Khalil Shikaki is a Professor of Political Science and director of the Palestinian Center for Policy and Survey Research (Ramallah, Palestine). Since 2005 he has been a senior fellow at the Crown Center for Middle East Studies at Brandeis University. He finished his Ph.D. in Political Science from Columbia University in 1985, and taught at several Palestinian and American universities. Between 1996-99, Dr. Shikaki served as Dean of Scientific Research at al Najah University in Nablus. He spent summer 2002 as a visiting fellow at the Brookings Institution in Washington DC. Since 1993, Dr. Shikaki has conducted more than 200 polls among Palestinians in the West Bank and the Gaza Strip and, since 2000, dozens of joint polls among Palestinians and Israelis.
Between 1998-99, jointly with Dr.
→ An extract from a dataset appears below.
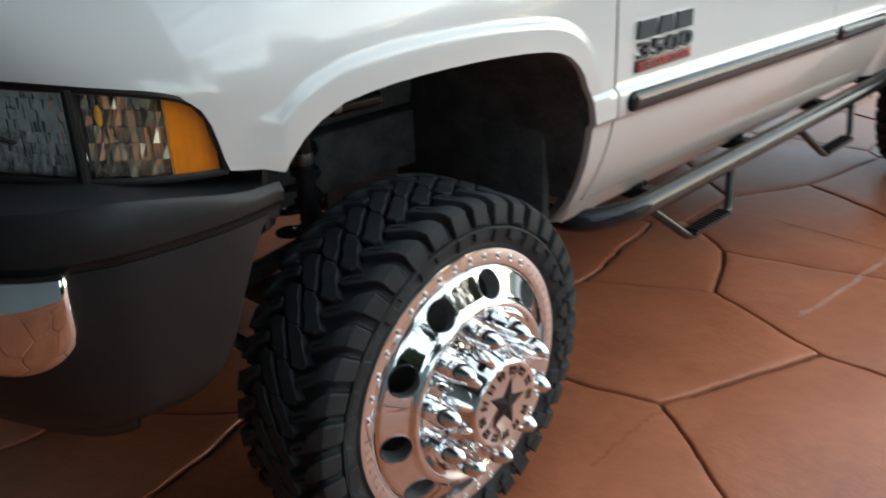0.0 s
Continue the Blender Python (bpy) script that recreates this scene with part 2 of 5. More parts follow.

Yezid Sayigh, Dr. Shikaki led a group of more than 25 Palestinian and foreign experts on Palestinian institution building. The findings of the group were published in a Council on Foreign Relations’ report, Strengthening Palestinian Public Institutions (New York: Council on Foreign Relations, 1999). Shikaki and Sayigh were the principal authors of the report.
Dr. Shikaki’s research has focused on the peace process, Palestinian state building, public opinion, transition to democracy, and the impact of domestic Palestinian politics on the peace process. He is the co-author of the annual report of the Arab Democracy Index and a member of the Steering Committee of the Arab Barometer, two initiatives led by the Arab Reform Initiative. His recent publications include “The future of Israel-Palestine: a one-state reality in the making,” NOREF Report, May 2012; "Coping with the Arab Spring; Palestinian Domestic and Regional Ramifications, " Middle East Brief, no. 58, Crown Center for Middle East Policy, Brandeis University, December 2011; Public Opinion in the Israeli-Palestinian Conflict: The Public Imperative During the Second Intifada, with Yaacov Shamir, Indiana University Press, 2010; and “Palestine 1993-2006: Failed Peacebuilding, Insecurity and Poor Governance,” in Stephen Baranyi (ed.) The Paradoxes of Peacebuilding Post-9/11 (Vancouver, Canada: UBC Press, 2008).